STATED PROBLEM =
Copy out every line exactly, passing over the pictures.

INFORMATION SUPPLIED =

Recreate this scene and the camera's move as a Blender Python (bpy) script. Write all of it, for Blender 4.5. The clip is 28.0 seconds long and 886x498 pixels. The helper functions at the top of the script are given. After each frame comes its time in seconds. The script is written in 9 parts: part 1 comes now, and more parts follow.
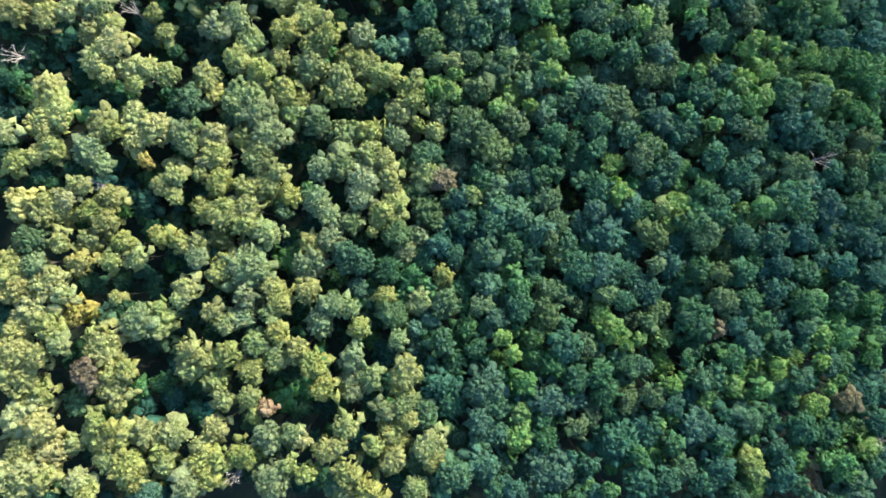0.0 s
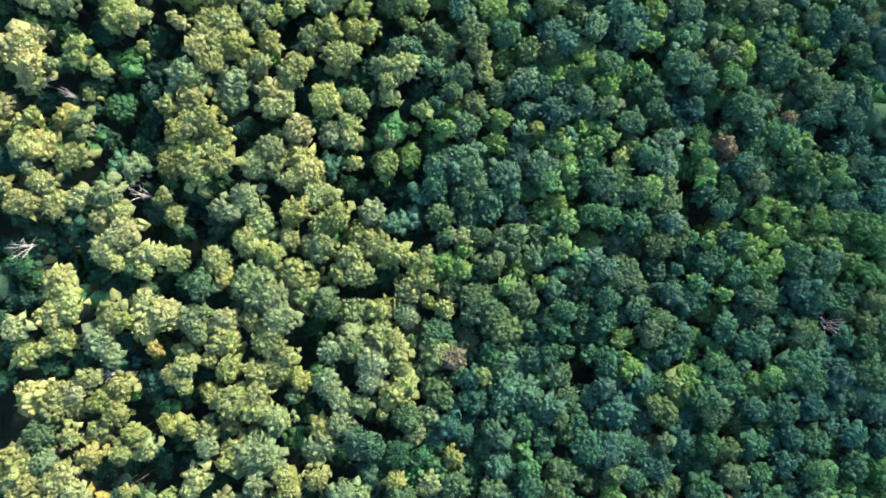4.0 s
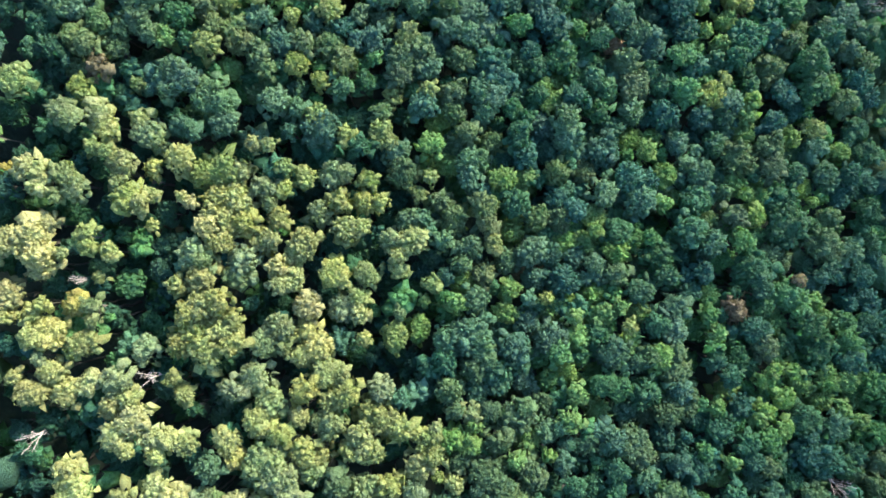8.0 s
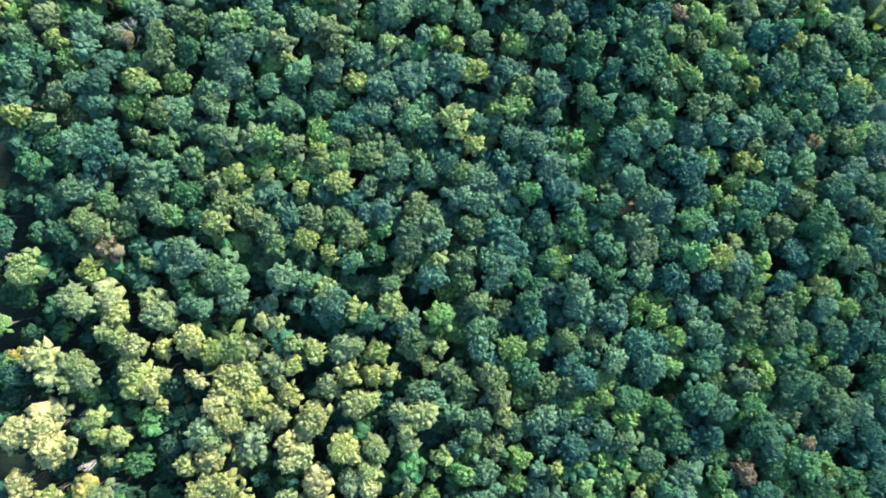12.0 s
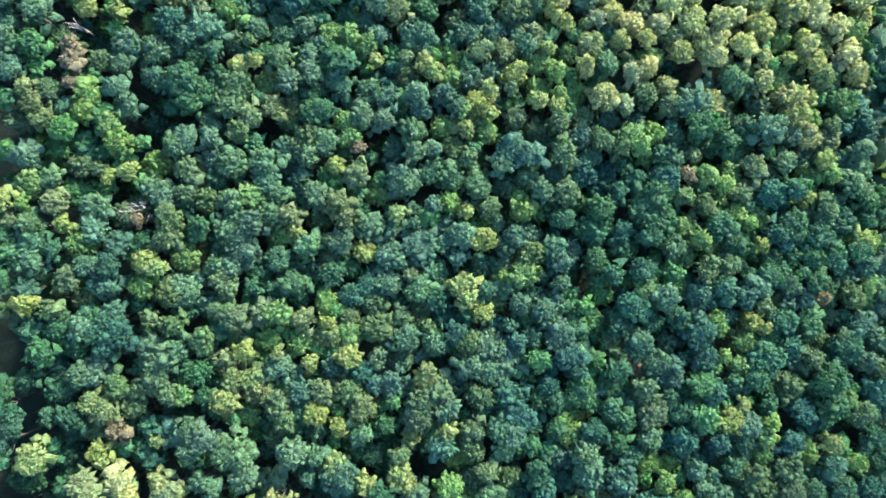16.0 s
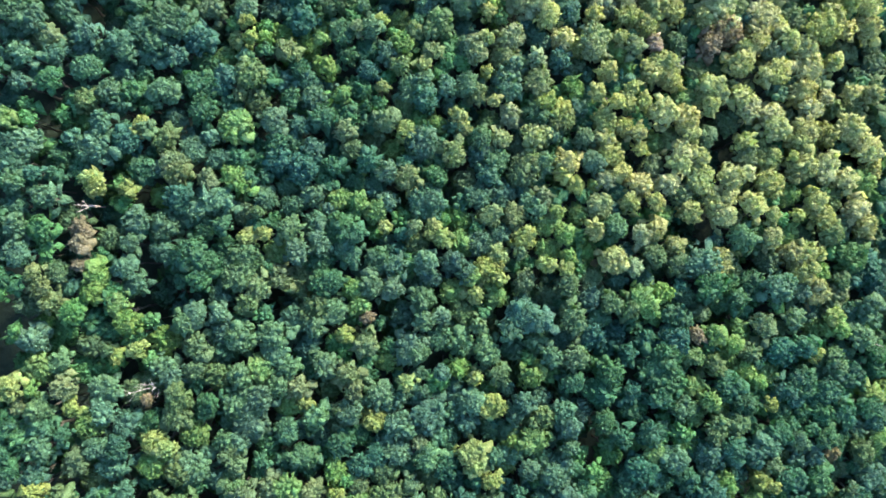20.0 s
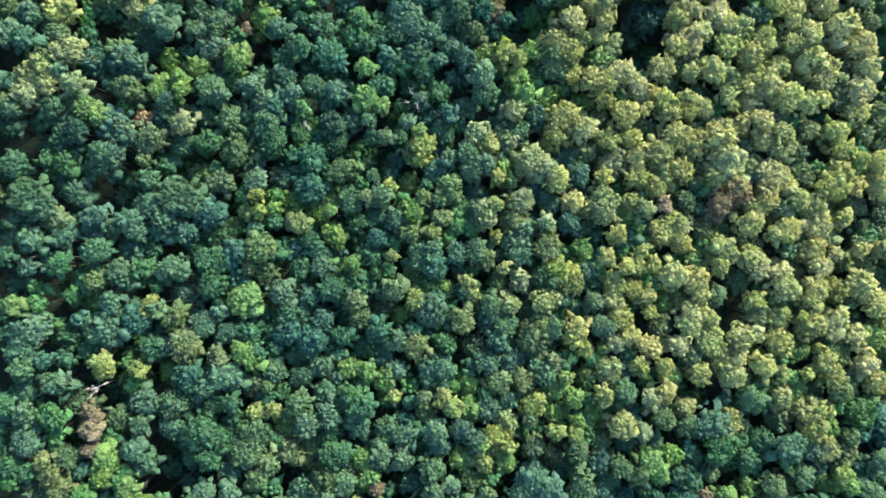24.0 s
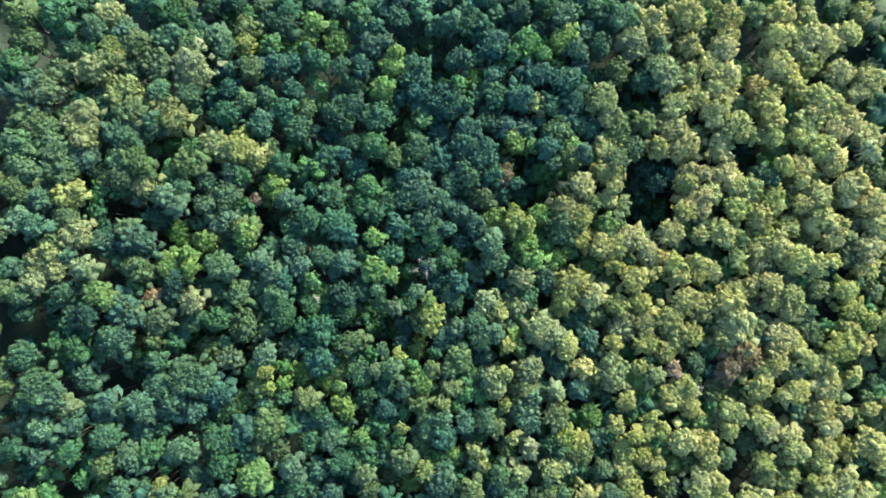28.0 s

TASK RESPONSE =
Recreate this scene and the camera's move as a Blender Python (bpy) script. Write all of it, for Blender 4.5. The clip is 28.0 seconds long and 886x498 pixels. The helper functions at the top of the script are given. After each frame comes its time in seconds. The script is written in 9 parts: part 1 comes now, and more parts follow.
0.0 s
4.0 s
8.0 s
12.0 s
16.0 s
20.0 s
24.0 s
28.0 s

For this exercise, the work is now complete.